Broadcast of the game quickly resumed after the brief report. It was the same across America as NBC, CBS and other radio networks broke into Sammy Kaye’s Sunday Serenade, a performance of the “Inspector General,” an intellectual discussion of Canada’s role in the war in Europe — and then returned to normal programming.

There were occasional bulletin interruptions throughout the afternoon and evening, but it was not until the next day that the nation learned just how devastating the attack was.

“Yesterday, December 7, 1941 — a date which will live in infamy — the United States of America was suddenly and deliberately attacked by naval and air forces of the Empire of Japan,” said President Franklin Delano Roosevelt as he began his famous 6 ½-minute speech to Congress that unified the nation.

He detailed Japan’s coordinated “surprise” attacks throughout the Pacific region and acknowledged there was “severe damage to American naval and military forces.

“I regret to tell you that very many American lives have been lost. In addition, American ships have been reported torpedoed on the high seas between San Francisco and Honolulu.”

He concluded, saying, “always will our whole nation remember the character of the onslaught against us.”

Within the hour, isolationist sentiment evaporated and Congress voted to declare war on Japan, and four days later to declare war on Germany.

The losses caused by Japan’s 400-warplane assault were terrible: more than a dozen ships sunk or badly damaged, 188 U.S. aircraft destroyed; 2,402 service personnel killed, 1,282 wounded.

Those who lived through that date of infamy have never forgotten what happened. It was seared into their memories by the words of the president, and it unified the nation for a long and painful four years of war.

Yet, by the 10th anniversary of the attack on Pearl Harbor, America was helping to build Japan into the dominant economic power in Asia, and Germany into the dominant economic power in Europe.

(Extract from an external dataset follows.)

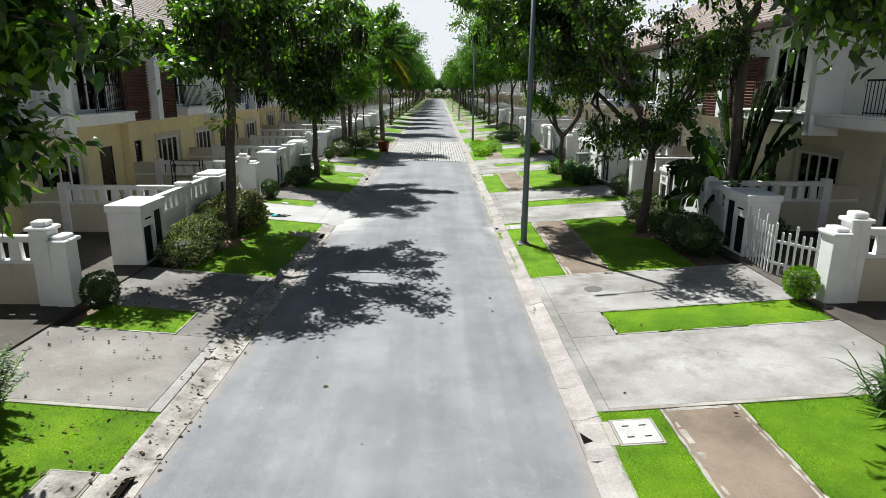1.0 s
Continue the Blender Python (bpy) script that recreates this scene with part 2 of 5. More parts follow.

Now, as we grieve on the 10th anniversary of the terrorist attacks that brought down the Twin Towers of the World Trade Center in New York and killed 2,753 people, we need to reflect on all that has happened, how much the world has changed and how much has been achieved.

None of us can ever forget the horror of that day or forget the date, Sept. 11, 2001. We saw what happened with our own eyes with continuous live television coverage, from the first bulletin that an airplane had crashed into the first tower to the death and destruction that followed.

We have been at war continuously these last 10 years against a pernicious idea as much as against a shadowy enemy. The men and women in our military have paid dearly and the costs to our nation have been great.

But we have prevented the terrorists from again doing great harm to us and we are seeing uprisings across the Arab world that have overthrown long-time tyrants and planted the seeds of freedom.

There is an appointed time for everything, a time for every event under heaven — this is a time to move beyond our grief, our anger, our fear and to heal ourselves as a people.

I think that’s the lesson that this great tragedy has to teach us.

We are a nation divided against itself, engaged in an uncivil war between know-it-alls and know-nothings who do not speak to what is in our hearts or in our interests. We have lost faith in so many of our institutions, and lost confidence in ourselves.

The martyrs of 9/11 will have died in vain if we are unable to find our common ground as Americans and work together for the common good.

It may seem old-fashioned to many, but we need to rediscover the core of the American spirit that unites us with respect for our differences and frees us to fulfill our dreams.